The Argentine director Lisandro Alonso's characters are wandering loners which he simply films in certain circumstances, having spent much time in preparation inspecting the places of filming and the people who live there. In Liverpool, the main character Farrel (Juan Fernández) is an alcoholic sailor whose cargo ship is about to arrive to Ushuaia, the capital city of Argentina's southernmost province Tierra del Fuego. Farrel asks for permission to take a few days off to visit his mother, whom he hasn't seen in years, and happens to live in a nearby village. He starts his journey through snowy winter to find out "whether or not she's alive."
Farrel's loneliness is part of his attitude; he does not communicate much with others, preferring to stay alone with a bottle of vodka. His silent walking dictates the rhythm of the narrative in a slow cinema approach that informs Alonso's cinematic stylization. While Alonso seems to have taken this pace to the extreme, he is not the slowest of the slow cinema directors—the Hungarian cineaste Béla Tarr's films are marked by an even more protracted time, yet the rhythmic correlation between sound and image pulsate, coupling with our comprehension of the audiovisual information presented by this mode of filmmaking.
Alonso's method is actually more simple, remaining on the surface of images. He depicts his journeys (La Libertad, 2001, Los Muertos, 2004, Fantasma, 2006) with very little information about the characters and their ambitions. In Liverpool, Farrel's relation to his sick mother, his father (Nieves Cabrera), and his daughter Analia (Giselle Irrazabal) follows the same, nearly emotionless pattern. Farrell remains fully in his silent soliloquy.
Lisandro's camera-based filming sets up different expectations than usual narratives, establishing a relationship between the character and the surrounding landscape. Stillness and momentary silences require us, as viewers, to be still—to observe, to watch, and to have the patience to wait for emerging solutions. This subdued atmosphere allows us to make observations that might otherwise go noticed. The film thus functions as a self-reflective, therapeutic journey in which the spectator becomes a visionary, a participant in these accounts. In the best circumstances, this cinematic strategy can produce an affective mode of spectatorship, a deeper understanding of what is represented onscreen.
Liverpool's endless journey symbolizes the act of homecoming—a return to familiar places is configured by representations of time and space, delving into a collective memory of happenings. The characters are in search of themselves; the film's places express this duality. Confirming aspirations which seem to consist mostly of lost desires, the search for meaningful experiences evokes expectations that are not fulfilled during the course of the film.
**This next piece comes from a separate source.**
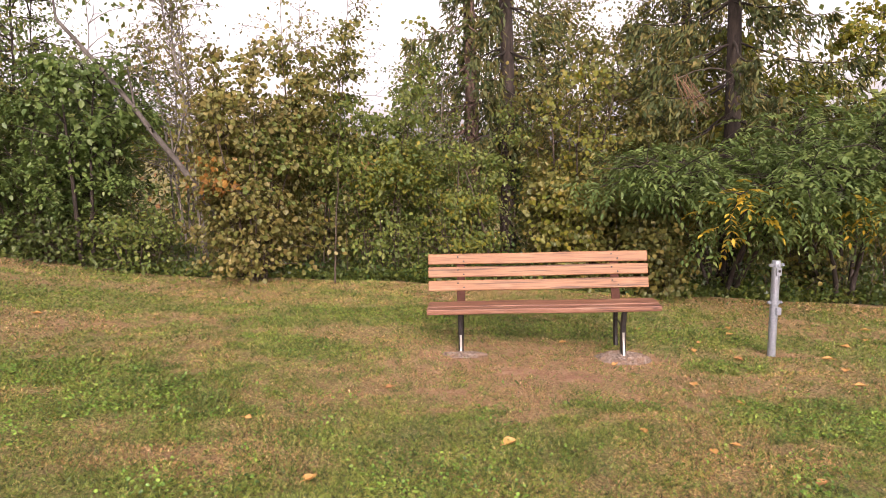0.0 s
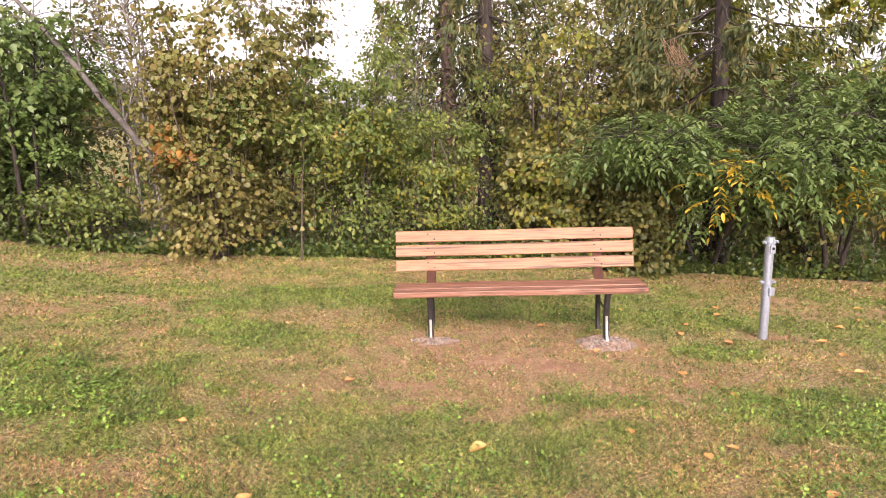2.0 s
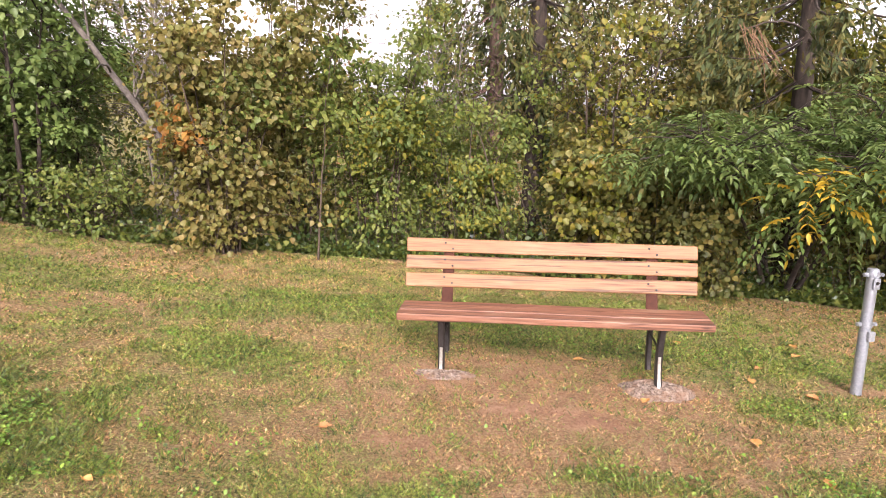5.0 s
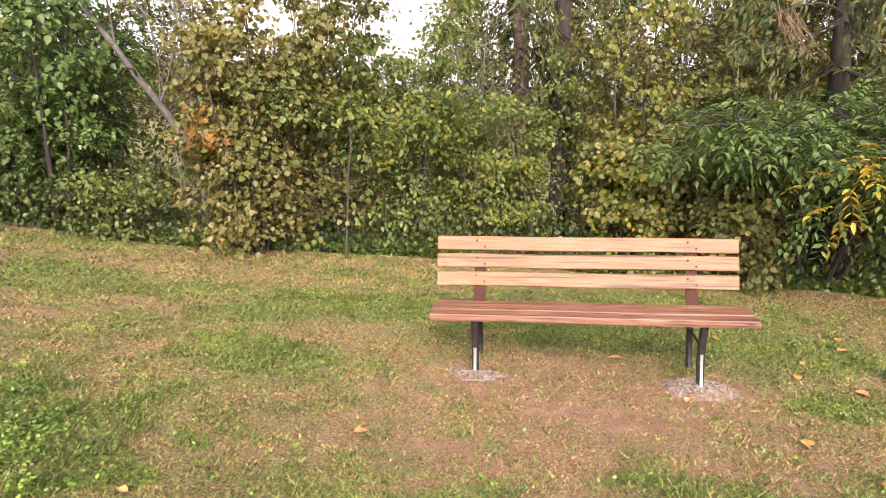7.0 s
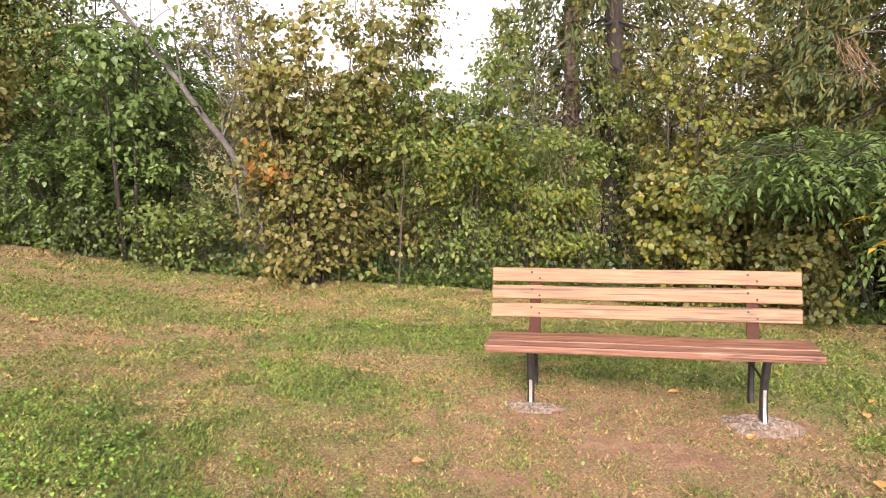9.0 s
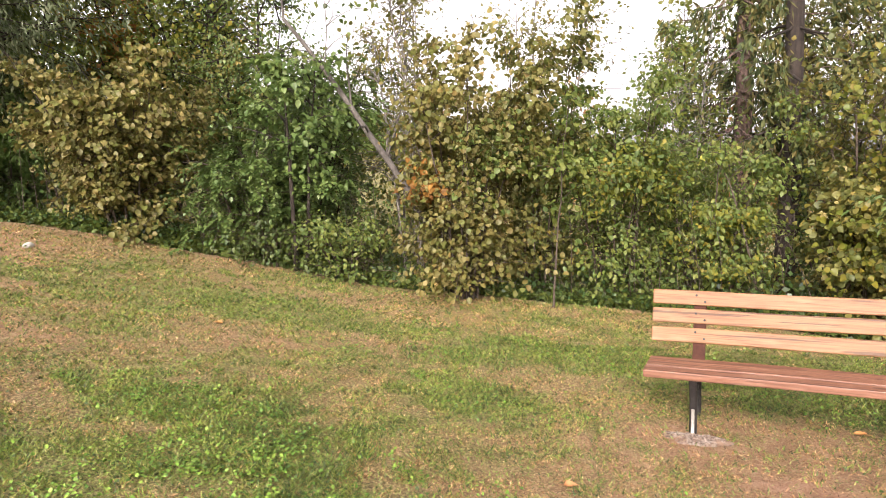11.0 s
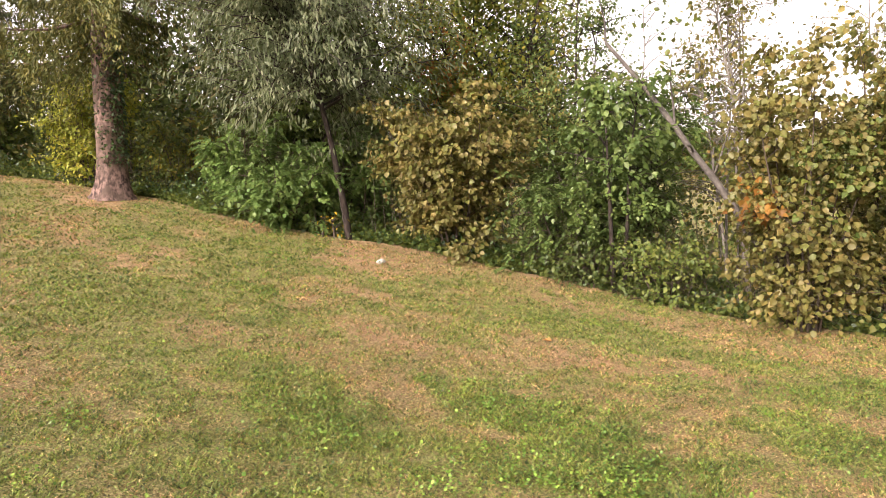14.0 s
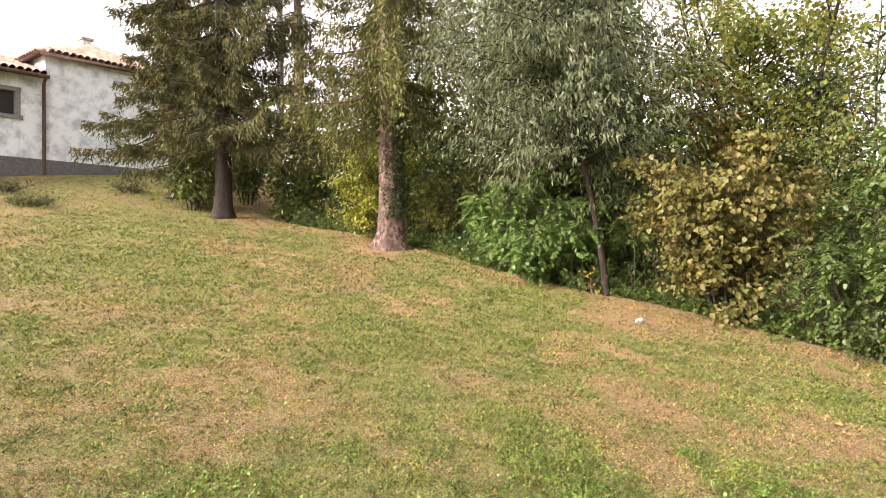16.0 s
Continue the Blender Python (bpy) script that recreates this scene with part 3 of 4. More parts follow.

Alonso's audiovisual design and narrative construction echo his authorial control over the boundaries of human fate and its static depiction. The film's introductory scenes establish the narrative premise as one of journey-like wandering. Alonso has described his filmmaking method as a way to "observe and absorb the character's attitudes and behavior." In the film's final scene, we see a simple souvenir in Analia's hands—Liverpool is one of the places Farrell might have passed through during his journeys.
Liverpool appears as a collection of moments—of views and perspectives—that comprise certain encounters, and in which dialogue is sparse to non-existent. This mixing of personal levels connects with the director's audiovisual simplification of labyrinths behind the narrative. Another formal device is the activation of characters that 'start' the image anew, catalyzing changes and development inside the frame. The painterly effects of the performer, the landscape, and Lucio Bonelli's camerawork create a vision of slowed filmic existence—a certain rhythm accentuated by small pauses, moments of still-life, and slight movements. Alonso's shifts of frame and shot composition are pictorially oriented, following the characters' ambiguous presence, functioning on the level of observational manufacture. Perceptual and thematic presentation are inherited in the approach of personal significance.
Alonso's frequent use of long shots denies our need to look closer in order to understand what we see, and the film's editing similarly refuses to provide clues essential to interpreting its vignettes. Rather, the spectator must rely on his/her senses to interpret the narrative. Alonso's camera movements in Liverpoolposit observation as narrative strategy, pointing to the filmmaker's creative proclivity of exploring hidden or implicit cultural parameters behind the narrative, correlating the performers' presence with their milieu. The horizon of expectation becomes immanent. In this regard, while Alonso's configurations of time and space represent different dimensions of the depicted cinematic world, they cannot be separated.